• Records provided:
********
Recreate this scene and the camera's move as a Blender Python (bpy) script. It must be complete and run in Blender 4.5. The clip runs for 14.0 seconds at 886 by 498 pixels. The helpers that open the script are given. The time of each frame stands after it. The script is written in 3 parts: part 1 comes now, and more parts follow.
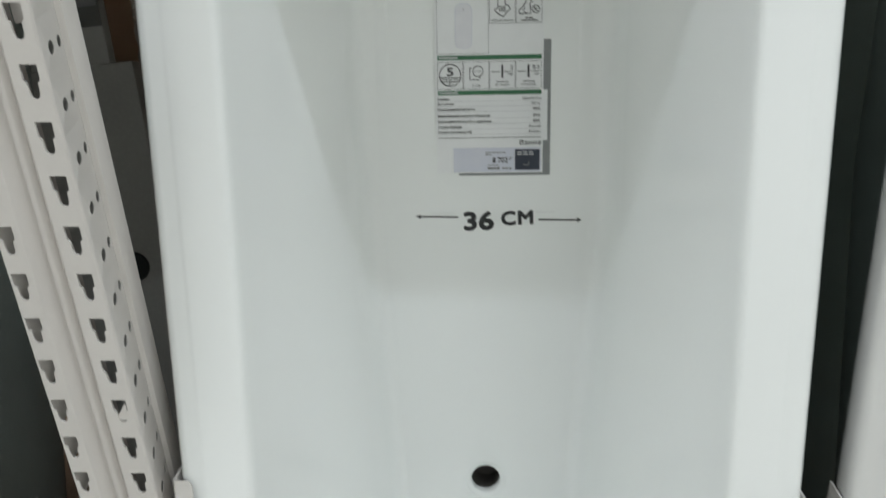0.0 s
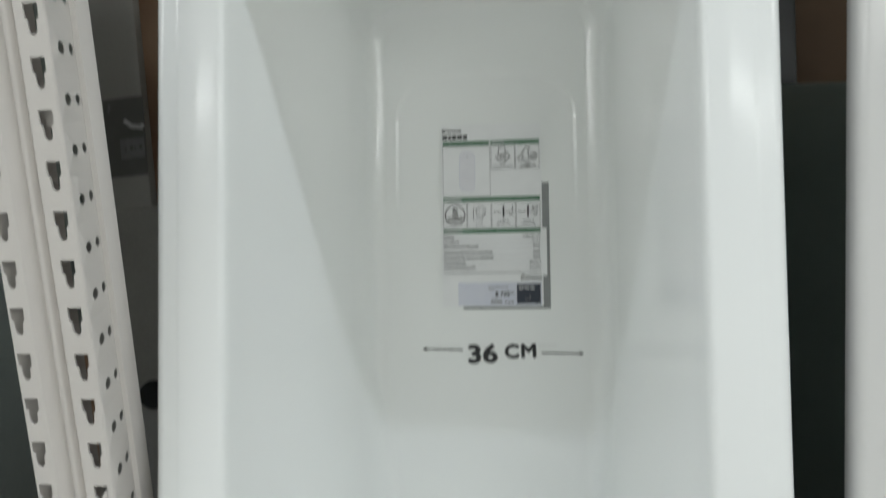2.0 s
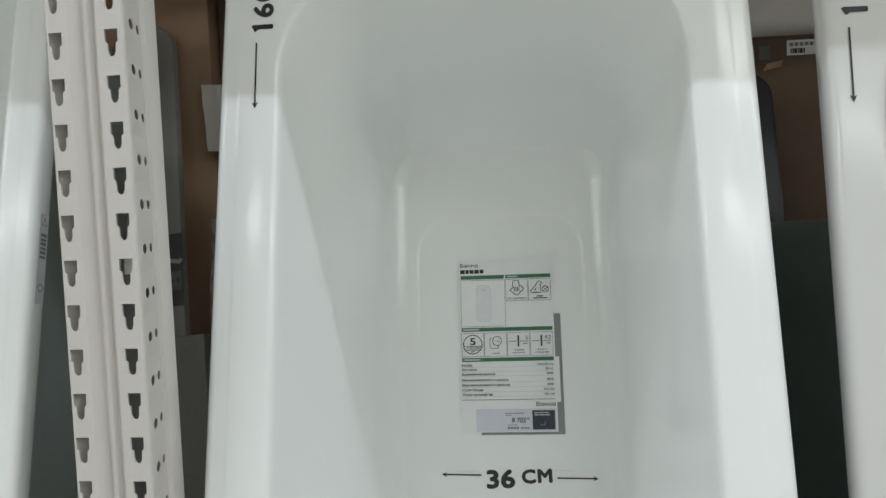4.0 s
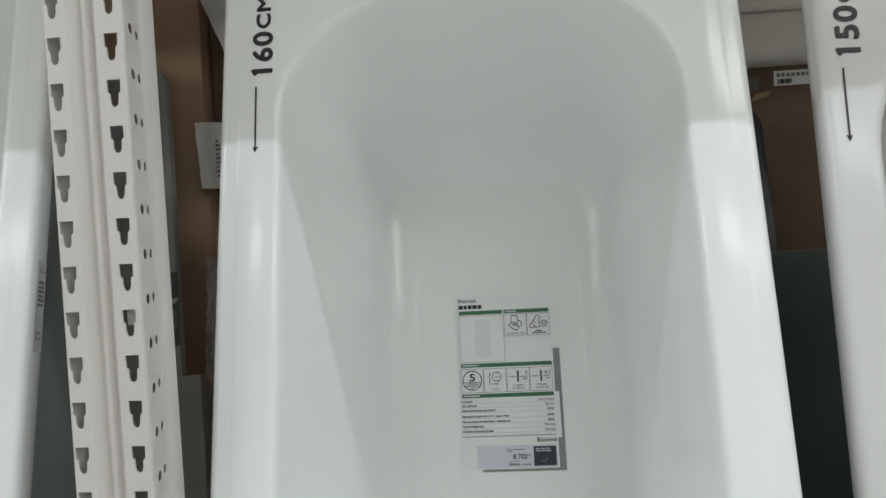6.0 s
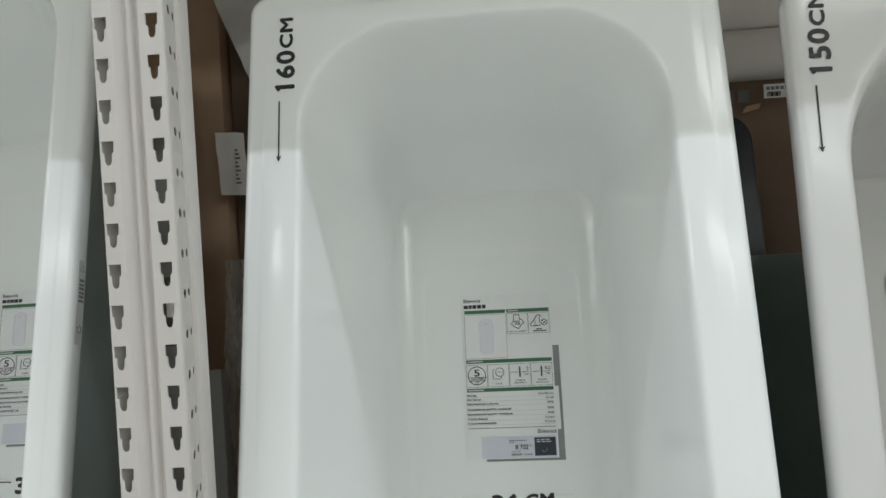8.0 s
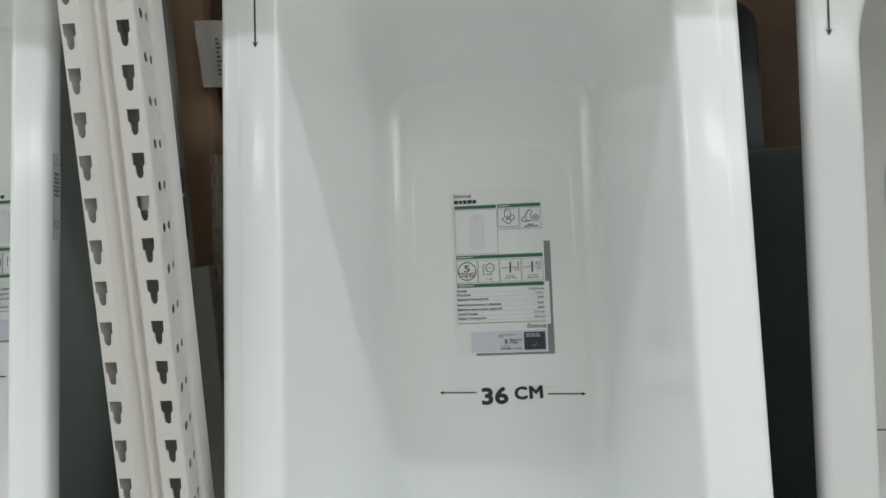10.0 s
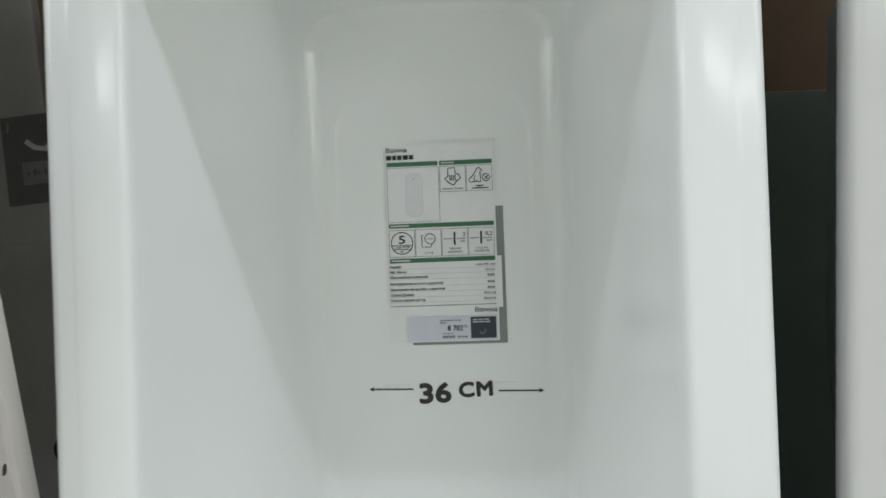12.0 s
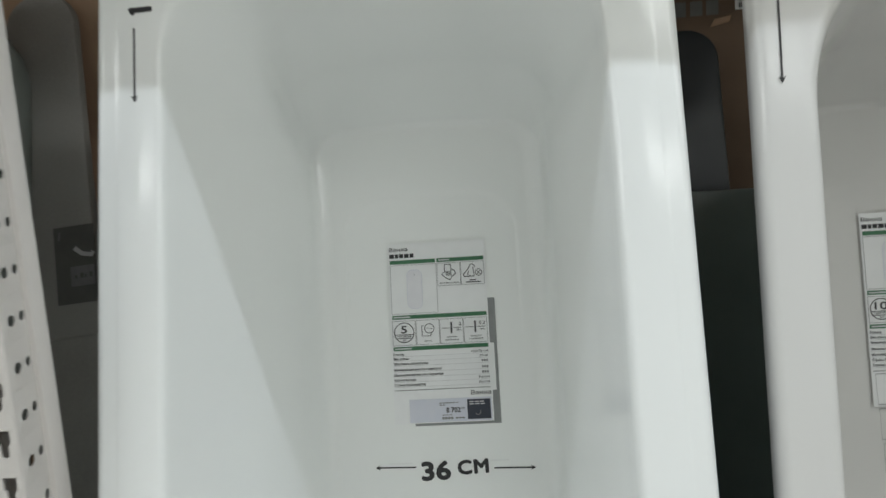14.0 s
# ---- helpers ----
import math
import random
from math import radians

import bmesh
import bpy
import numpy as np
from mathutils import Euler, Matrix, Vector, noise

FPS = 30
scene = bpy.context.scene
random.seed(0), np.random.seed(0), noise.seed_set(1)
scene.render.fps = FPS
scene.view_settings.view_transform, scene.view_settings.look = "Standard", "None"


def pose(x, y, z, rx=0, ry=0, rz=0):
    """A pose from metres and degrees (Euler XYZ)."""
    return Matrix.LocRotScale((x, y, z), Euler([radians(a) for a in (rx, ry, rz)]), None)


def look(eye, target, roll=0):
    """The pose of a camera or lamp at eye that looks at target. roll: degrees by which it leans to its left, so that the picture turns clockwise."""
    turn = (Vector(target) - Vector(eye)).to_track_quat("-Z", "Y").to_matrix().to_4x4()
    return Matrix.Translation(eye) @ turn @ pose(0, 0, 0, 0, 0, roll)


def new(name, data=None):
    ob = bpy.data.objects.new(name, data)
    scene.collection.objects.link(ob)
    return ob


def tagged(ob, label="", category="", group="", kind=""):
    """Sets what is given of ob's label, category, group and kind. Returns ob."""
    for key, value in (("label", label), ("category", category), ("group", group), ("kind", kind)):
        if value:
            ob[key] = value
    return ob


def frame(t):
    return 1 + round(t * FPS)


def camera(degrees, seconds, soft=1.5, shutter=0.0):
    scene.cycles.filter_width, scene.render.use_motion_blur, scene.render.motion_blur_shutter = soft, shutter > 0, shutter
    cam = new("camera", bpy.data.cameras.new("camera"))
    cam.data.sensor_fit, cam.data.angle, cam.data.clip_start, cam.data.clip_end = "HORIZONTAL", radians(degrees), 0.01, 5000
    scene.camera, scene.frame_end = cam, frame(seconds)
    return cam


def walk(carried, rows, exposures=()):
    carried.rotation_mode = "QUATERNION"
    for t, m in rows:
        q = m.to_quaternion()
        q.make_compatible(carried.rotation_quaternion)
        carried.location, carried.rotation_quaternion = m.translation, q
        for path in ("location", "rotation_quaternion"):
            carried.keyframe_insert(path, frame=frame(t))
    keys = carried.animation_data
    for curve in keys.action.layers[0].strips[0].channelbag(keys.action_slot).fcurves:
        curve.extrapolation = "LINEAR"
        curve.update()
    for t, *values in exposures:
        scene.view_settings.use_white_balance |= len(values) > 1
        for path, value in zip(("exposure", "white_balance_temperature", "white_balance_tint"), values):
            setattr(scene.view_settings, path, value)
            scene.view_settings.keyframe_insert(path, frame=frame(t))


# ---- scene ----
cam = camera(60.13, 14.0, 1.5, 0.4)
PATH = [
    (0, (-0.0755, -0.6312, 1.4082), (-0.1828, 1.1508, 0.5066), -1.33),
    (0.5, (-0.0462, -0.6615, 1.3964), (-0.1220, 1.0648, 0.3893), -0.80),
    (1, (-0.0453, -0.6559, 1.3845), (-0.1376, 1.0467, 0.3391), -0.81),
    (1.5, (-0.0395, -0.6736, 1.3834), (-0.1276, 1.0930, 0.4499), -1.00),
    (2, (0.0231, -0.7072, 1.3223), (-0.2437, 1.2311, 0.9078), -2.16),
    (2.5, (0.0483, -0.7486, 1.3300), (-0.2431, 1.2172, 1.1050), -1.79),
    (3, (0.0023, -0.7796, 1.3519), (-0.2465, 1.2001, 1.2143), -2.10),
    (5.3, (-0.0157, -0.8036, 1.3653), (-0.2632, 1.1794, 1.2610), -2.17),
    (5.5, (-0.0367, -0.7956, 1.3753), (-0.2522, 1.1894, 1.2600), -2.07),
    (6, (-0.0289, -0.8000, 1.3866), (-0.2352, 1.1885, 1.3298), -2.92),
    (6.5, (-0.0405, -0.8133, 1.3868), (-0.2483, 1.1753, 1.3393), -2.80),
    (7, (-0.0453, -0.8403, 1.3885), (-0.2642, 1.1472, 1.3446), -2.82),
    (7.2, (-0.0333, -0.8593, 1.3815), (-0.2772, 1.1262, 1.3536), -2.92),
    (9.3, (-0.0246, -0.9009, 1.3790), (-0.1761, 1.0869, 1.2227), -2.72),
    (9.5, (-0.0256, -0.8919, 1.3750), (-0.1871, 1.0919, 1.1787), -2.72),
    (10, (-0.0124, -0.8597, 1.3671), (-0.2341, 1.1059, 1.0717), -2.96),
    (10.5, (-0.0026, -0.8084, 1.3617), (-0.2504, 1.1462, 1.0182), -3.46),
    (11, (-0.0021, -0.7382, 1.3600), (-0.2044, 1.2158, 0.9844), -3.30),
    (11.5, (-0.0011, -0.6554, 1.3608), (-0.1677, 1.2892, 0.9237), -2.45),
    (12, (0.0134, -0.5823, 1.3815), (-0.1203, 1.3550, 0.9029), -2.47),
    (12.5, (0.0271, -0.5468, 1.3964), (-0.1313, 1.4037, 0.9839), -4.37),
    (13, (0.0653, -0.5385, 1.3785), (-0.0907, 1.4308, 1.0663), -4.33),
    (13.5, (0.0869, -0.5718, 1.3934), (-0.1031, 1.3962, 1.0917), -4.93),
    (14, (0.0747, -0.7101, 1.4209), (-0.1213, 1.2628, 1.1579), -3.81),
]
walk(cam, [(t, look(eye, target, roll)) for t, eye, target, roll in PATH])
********
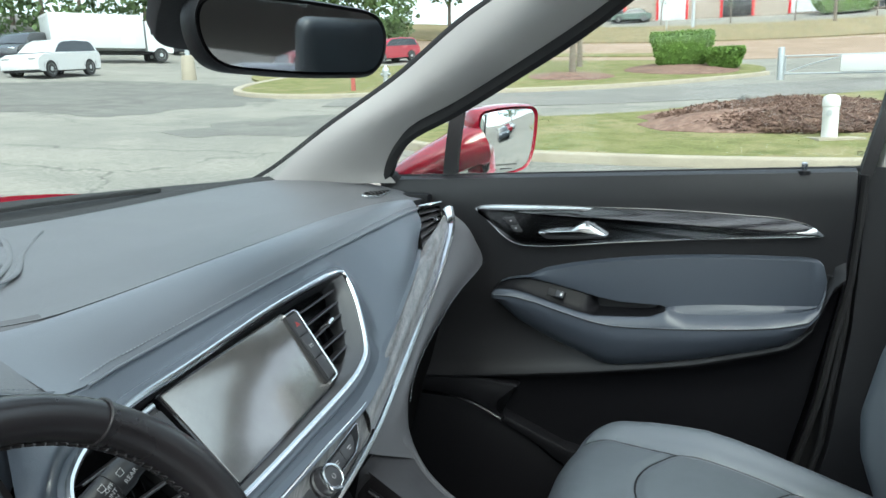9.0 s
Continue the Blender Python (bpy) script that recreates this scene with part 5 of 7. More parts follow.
********
• What to do: Pictures do not belong in the copy. Reproduce exactly the lines from the one with "Recreate this scene" to the one with "from math import radians", both lines included.

• Response:
Recreate this scene and the camera's move as a Blender Python (bpy) script. It must be complete and run in Blender 4.5. The clip runs for 14.0 seconds at 886 by 498 pixels. The helpers that open the script are given. The time of each frame stands after it. The script is written in 3 parts: part 1 comes now, and more parts follow.
0.0 s
2.0 s
4.0 s
6.0 s
8.0 s
10.0 s
12.0 s
14.0 s
# ---- helpers ----
import math
import random
from math import radians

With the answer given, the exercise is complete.